Lula cai na real

A os poucos, o presidente se rende à lógica da economia e enquadra os setores do petismo que desejavam recolocar o País na beira do abismo. O projeto de arcabouço fiscal entra na reta final e deve passar no Congresso, e sua configuração final responde muito mais a uma visão racional e responsável dos gastos públicos do que desejavam setores radicais da esquerda. O diretor indicado por Lula para o Banco Central (BC), Gabriel Galípolo, também tem um perfil muito mais afinado com a Faria Lima do que os aventureiros que quebraram o País no governo Dilma, apesar do sotaque heterodoxo.

Isso não quer dizer que Lula se converteu ao bom senso econômico. A Petrobras está voltando à política populista
de controlar o preço dos combustíveis para fins eleitorais. O BNDES, bunker do intervencionismo petista, quer voltar a subsidiar empresas companheiras. A Transpreto já planeja reerguer a indústria naval com dinheiro do contribuinte, apesar da chance zero de sucesso. E a obsessão dos desenvolvimentistas de reindustrializar o País na base de planilhas fantasiosas, manipulação do mercado e dinheiro do Tesouro ainda persiste. Há vários rombos contratados que vão retardar o crescimento.
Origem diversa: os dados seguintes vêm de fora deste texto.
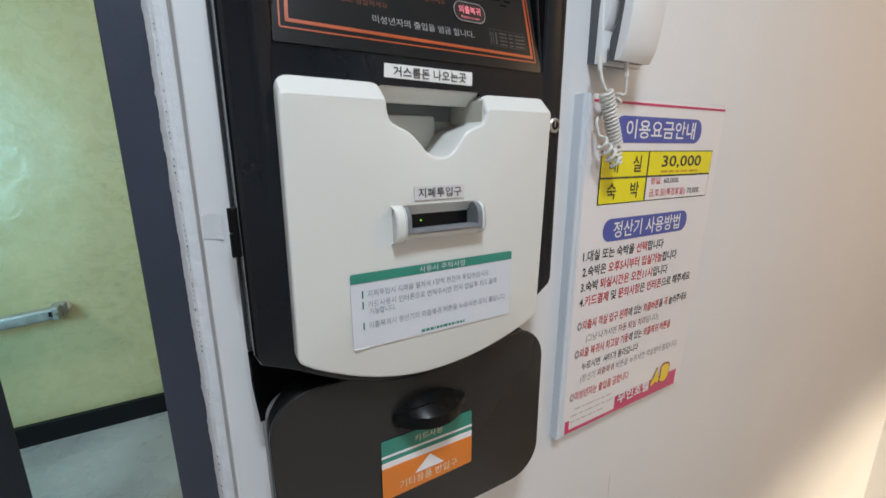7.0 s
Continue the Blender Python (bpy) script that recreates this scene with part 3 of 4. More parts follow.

Essa agenda do retrocesso, já testada e reprovada com efeitos desastrosos, não foi escolhida pelos eleitores na última eleição, ao contrário do que pensam alguns setores do petismo. A maioria do Congresso e os governadores eleitos dos principais estados têm uma visão diferente, e dizem isso em alto e bom som. A estabilidade conquistada com o plano Real não será rifada. E os investimentos só virão com recursos privados, segurança jurídica e arcabouço regulatório sólido, contrariando os esforços da legenda do presidente. Aliás, é esse o desejo dos aliados do mandatário que ajudaram a eleger o governo contra o golpismo bolsonarista.

Presidente cede ao Congresso e ao mercado, pois sabe que esse pode se tornar o caminho para o seu terceiro mandato ser bem-sucedido

Lula mostra pragmatismo ao ceder ao Legislativo e ao setor produtivo. Demoniza o presidente do BC e denuncia os juros “mais altos do mundo”, mas nos bastidores se rende à razoabilidade da política monetária. Afinal, no Brasil, a Selic está em 13,75% Na Argentina, a taxa oficial é de 97%. Aqui, a inflação ronda os 4%. Lá, atingiu 108%. O chefe do Executivo diz que a nação é vizinha é “vítima do FMI”, mas não insiste nesse desvario no plano doméstico, seguindo as regras do jogo, ainda que solte o verbo contra o “mercado”. Chama o agronegócio de “fascista”, mas manda o Banco do Brasil financiar o setor. Anima a torcida com bordões anticapitalistas, mas realiza na prática um governo reformista, apostando até na mudança tributária. Faz isso porque sabe que esse é o único caminho para o seu terceiro mandato ser bem-sucedido.